GOAL
Skip the pictures and extract all of the lines exactly as written.

MATERIAL
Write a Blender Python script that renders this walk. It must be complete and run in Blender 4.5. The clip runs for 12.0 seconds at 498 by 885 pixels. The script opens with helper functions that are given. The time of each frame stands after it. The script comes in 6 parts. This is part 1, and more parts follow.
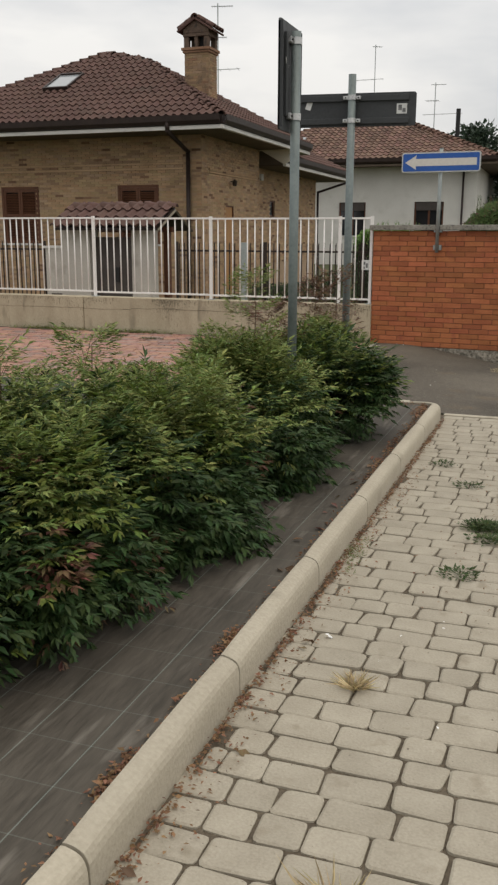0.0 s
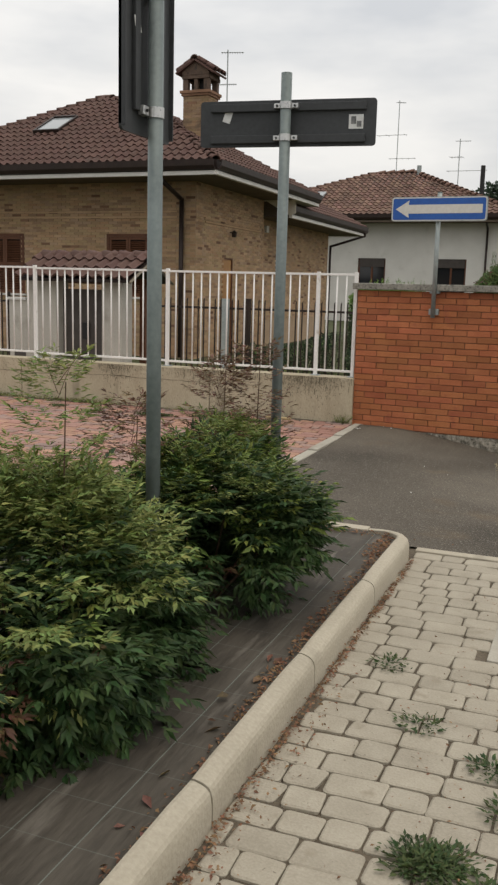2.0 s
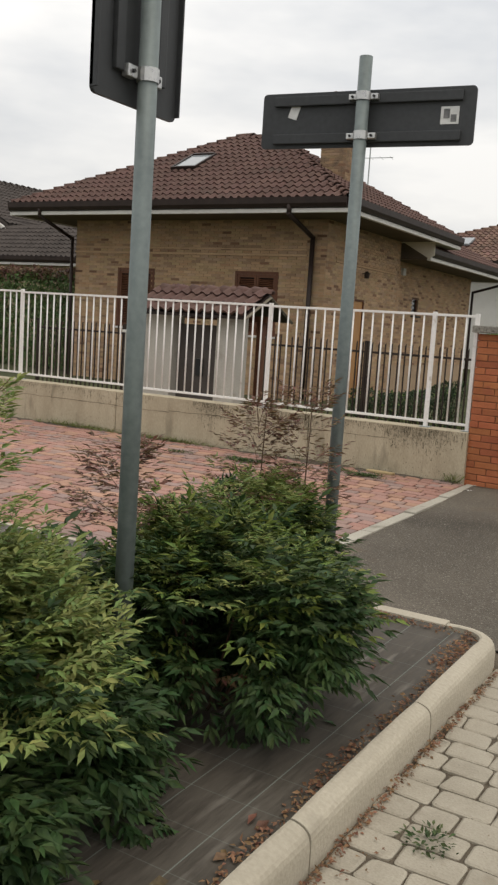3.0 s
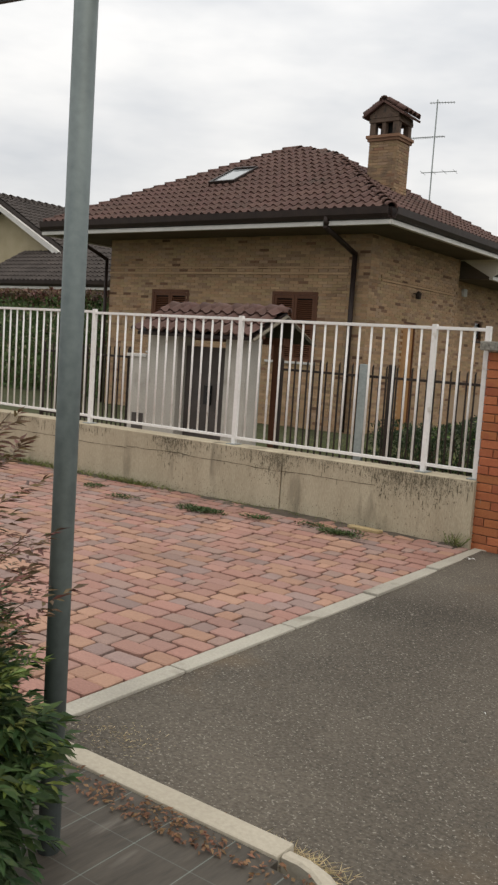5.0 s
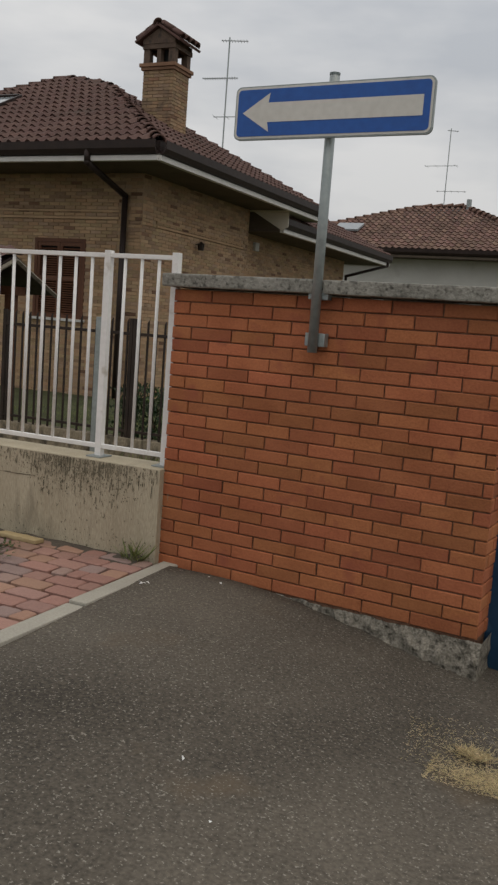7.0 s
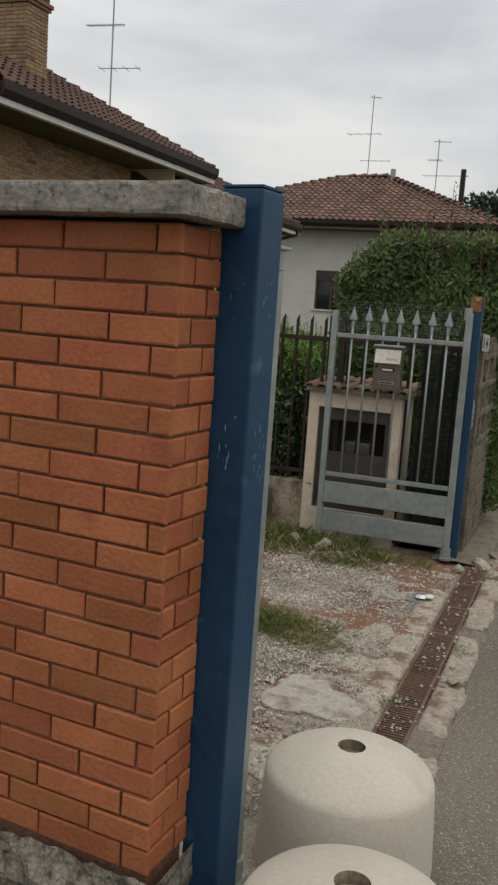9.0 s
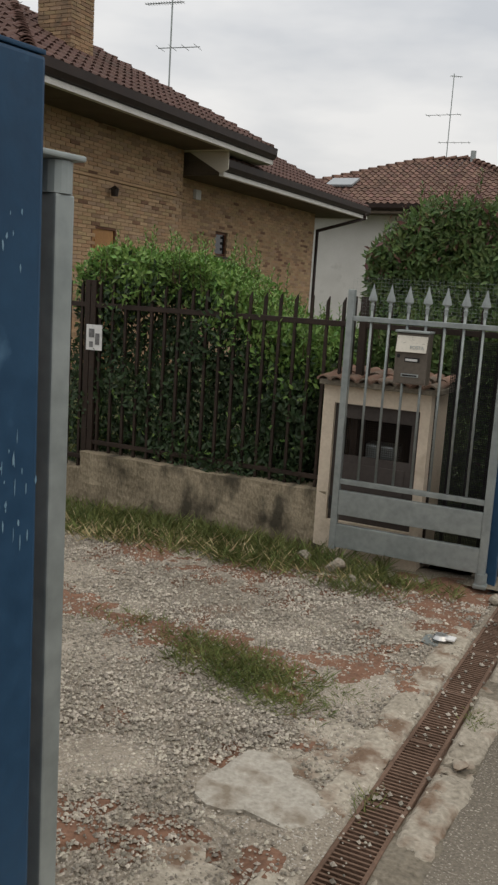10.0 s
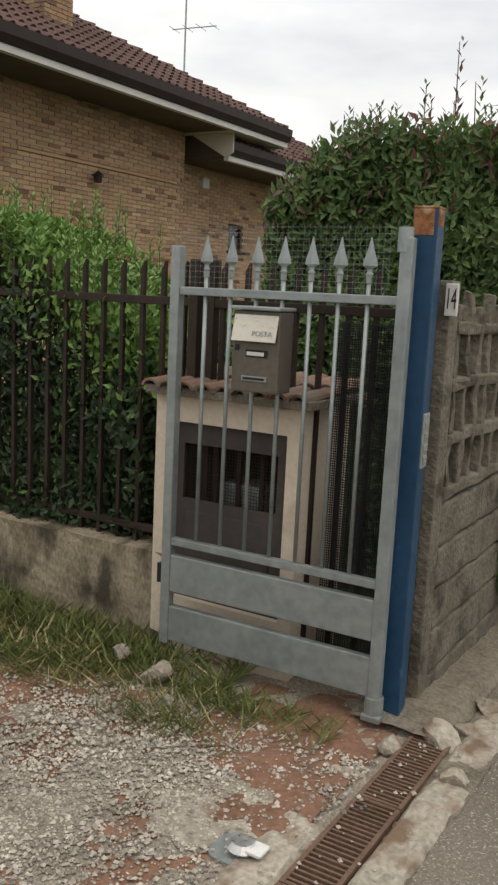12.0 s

REPLY TO THE TASK
Write a Blender Python script that renders this walk. It must be complete and run in Blender 4.5. The clip runs for 12.0 seconds at 498 by 885 pixels. The script opens with helper functions that are given. The time of each frame stands after it. The script comes in 6 parts. This is part 1, and more parts follow.
0.0 s
2.0 s
3.0 s
5.0 s
7.0 s
9.0 s
10.0 s
12.0 s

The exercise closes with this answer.